* Required task: Which lines contain the word "with"? Return each of them as written.

* Available records:
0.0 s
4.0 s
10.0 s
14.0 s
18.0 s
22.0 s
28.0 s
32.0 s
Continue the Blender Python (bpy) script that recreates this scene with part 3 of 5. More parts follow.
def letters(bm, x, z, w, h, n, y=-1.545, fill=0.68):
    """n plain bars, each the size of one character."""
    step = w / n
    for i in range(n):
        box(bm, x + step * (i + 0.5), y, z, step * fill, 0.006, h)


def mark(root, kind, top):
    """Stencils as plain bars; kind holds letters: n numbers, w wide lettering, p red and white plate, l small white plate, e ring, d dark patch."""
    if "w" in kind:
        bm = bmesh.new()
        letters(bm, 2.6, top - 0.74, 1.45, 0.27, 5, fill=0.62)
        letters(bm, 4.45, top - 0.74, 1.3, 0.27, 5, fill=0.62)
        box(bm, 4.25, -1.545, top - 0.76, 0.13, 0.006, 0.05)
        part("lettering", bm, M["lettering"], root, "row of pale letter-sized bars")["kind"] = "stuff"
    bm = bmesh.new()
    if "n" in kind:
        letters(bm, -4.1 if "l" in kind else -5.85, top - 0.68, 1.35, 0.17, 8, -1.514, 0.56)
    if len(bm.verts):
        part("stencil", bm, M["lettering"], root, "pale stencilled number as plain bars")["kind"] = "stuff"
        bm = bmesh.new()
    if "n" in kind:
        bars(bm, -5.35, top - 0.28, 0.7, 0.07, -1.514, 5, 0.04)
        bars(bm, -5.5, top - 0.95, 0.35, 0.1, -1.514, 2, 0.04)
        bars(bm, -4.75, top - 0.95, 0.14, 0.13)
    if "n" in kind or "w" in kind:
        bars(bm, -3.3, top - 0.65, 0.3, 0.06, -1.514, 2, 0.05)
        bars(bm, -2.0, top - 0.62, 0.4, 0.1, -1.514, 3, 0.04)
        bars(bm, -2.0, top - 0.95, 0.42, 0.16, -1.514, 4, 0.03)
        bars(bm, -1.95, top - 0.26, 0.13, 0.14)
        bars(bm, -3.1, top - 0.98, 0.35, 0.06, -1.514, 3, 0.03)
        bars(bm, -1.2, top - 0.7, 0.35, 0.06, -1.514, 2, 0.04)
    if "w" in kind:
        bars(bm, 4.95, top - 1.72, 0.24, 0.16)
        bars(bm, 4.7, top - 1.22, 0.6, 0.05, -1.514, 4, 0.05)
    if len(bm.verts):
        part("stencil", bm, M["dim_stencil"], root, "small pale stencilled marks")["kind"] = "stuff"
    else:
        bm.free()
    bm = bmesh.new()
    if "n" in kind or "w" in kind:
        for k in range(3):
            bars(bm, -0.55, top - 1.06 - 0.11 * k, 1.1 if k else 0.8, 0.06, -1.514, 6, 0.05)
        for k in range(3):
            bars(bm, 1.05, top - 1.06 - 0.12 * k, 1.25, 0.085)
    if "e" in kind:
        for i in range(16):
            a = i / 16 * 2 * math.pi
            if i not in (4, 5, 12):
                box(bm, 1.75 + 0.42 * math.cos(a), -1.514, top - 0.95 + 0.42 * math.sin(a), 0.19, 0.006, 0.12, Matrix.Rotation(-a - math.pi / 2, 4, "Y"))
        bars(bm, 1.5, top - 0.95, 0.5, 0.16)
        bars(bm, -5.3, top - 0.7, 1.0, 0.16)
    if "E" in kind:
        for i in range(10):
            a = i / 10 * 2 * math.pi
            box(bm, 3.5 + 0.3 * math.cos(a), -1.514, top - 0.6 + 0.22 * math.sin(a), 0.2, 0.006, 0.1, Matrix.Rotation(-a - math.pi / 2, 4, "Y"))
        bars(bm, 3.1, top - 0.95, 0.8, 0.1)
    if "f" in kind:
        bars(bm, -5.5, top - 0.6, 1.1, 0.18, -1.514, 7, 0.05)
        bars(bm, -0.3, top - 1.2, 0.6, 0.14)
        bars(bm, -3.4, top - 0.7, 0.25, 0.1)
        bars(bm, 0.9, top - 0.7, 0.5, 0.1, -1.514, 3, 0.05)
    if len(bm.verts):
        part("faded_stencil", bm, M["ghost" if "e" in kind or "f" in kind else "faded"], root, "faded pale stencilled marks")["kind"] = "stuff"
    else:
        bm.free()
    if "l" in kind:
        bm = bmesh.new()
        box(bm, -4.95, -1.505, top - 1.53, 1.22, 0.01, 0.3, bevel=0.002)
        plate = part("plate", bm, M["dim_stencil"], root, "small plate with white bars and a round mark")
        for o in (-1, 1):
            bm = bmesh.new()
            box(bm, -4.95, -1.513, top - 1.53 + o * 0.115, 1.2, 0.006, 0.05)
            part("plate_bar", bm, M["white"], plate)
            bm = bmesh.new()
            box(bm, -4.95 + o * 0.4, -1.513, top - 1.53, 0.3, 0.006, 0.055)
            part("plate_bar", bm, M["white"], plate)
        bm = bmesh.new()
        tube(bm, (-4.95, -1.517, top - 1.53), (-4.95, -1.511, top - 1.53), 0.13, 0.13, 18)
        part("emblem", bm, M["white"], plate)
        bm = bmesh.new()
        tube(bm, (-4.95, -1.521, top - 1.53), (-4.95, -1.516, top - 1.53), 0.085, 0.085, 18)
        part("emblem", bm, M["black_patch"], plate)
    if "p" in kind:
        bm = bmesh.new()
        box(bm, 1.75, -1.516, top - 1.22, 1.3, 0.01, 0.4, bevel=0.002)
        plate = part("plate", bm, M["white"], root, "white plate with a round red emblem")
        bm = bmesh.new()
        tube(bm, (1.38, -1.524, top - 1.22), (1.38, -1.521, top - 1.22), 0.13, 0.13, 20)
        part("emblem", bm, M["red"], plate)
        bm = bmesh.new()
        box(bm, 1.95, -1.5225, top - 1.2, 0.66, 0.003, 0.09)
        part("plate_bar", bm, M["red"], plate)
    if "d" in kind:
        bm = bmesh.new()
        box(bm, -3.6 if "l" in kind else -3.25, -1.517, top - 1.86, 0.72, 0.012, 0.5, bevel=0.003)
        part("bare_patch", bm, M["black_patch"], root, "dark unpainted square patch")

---

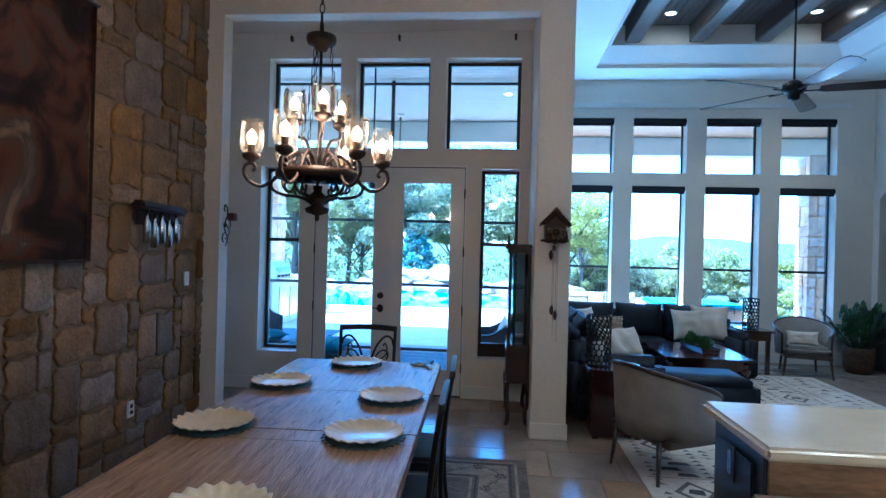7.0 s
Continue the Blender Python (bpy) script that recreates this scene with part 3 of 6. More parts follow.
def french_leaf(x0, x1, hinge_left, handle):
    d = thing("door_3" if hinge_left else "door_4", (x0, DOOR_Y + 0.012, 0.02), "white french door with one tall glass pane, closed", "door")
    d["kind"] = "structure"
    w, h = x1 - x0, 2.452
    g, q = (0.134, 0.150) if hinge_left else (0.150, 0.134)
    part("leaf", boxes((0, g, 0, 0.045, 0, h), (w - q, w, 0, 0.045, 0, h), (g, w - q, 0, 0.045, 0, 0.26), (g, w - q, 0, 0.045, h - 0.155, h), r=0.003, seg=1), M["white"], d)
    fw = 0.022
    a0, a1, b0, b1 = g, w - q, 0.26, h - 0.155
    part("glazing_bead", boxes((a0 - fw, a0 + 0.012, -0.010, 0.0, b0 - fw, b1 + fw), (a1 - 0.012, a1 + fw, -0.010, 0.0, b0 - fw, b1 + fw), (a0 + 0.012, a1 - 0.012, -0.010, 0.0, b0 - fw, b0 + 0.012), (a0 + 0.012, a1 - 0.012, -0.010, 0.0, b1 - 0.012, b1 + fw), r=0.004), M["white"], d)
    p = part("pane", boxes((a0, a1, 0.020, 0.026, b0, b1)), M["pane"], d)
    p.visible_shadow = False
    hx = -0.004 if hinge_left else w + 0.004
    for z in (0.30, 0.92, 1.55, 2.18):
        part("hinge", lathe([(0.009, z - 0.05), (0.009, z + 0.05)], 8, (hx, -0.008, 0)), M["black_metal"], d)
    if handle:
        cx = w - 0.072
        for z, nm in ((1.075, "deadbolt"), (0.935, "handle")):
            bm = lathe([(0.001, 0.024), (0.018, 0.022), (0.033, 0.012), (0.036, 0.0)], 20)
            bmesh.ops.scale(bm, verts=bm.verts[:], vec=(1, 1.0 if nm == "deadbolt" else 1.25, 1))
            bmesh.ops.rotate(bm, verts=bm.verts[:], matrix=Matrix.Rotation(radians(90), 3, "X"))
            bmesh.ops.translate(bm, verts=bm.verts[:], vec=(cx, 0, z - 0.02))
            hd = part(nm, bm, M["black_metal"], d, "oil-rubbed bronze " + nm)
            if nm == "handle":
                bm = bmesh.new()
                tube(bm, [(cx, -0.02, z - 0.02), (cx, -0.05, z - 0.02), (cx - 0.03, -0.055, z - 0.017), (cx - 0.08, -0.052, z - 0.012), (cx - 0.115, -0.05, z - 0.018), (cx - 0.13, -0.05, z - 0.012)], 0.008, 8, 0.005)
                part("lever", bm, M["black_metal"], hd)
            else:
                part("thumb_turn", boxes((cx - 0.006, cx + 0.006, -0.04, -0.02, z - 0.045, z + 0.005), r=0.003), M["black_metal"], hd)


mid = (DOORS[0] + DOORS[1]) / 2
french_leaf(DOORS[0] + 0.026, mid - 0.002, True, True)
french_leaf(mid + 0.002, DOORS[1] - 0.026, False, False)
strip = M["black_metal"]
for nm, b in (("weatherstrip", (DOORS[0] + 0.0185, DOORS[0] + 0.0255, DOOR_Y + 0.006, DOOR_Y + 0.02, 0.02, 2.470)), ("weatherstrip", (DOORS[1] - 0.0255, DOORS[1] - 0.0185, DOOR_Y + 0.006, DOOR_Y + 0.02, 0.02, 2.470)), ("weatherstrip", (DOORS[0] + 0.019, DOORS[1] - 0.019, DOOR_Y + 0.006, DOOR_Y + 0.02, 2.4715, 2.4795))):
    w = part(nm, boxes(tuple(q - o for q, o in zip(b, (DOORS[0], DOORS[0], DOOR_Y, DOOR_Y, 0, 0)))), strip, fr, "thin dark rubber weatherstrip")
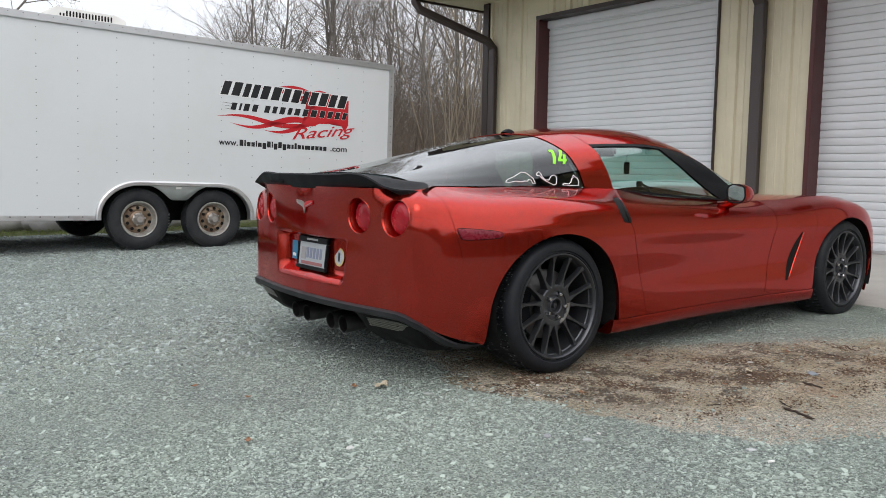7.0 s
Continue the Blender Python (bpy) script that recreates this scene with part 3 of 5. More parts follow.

==

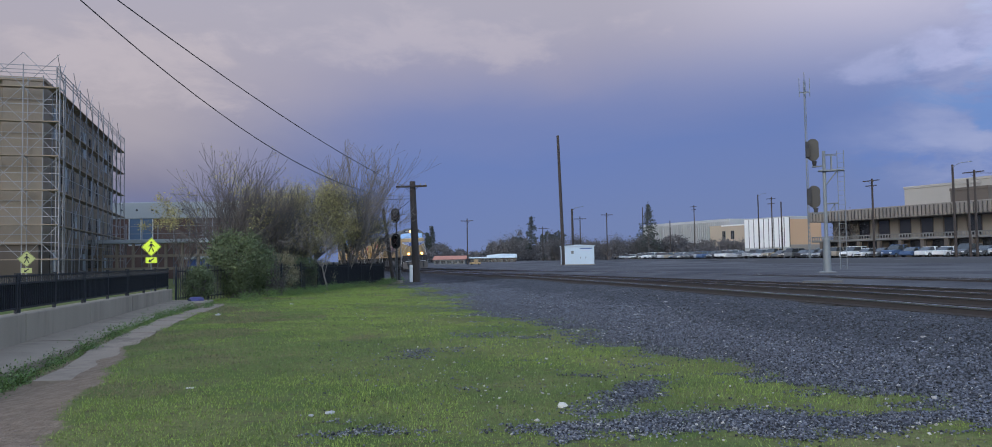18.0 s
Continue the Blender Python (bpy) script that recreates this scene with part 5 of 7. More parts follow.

* Full solution:
Continue the Blender Python (bpy) script that recreates this scene with part 3 of 5. More parts follow.
        plate = part("plate", bm, M["dim_stencil"], root, "small plate with white bars and a round mark")
        plate = part("plate", bm, M["white"], root, "white plate with a round red emblem")
Continue the Blender Python (bpy) script that recreates this scene with part 3 of 6. More parts follow.
    d = thing("door_3" if hinge_left else "door_4", (x0, DOOR_Y + 0.012, 0.02), "white french door with one tall glass pane, closed", "door")
Continue the Blender Python (bpy) script that recreates this scene with part 3 of 5. More parts follow.
Continue the Blender Python (bpy) script that recreates this scene with part 5 of 7. More parts follow.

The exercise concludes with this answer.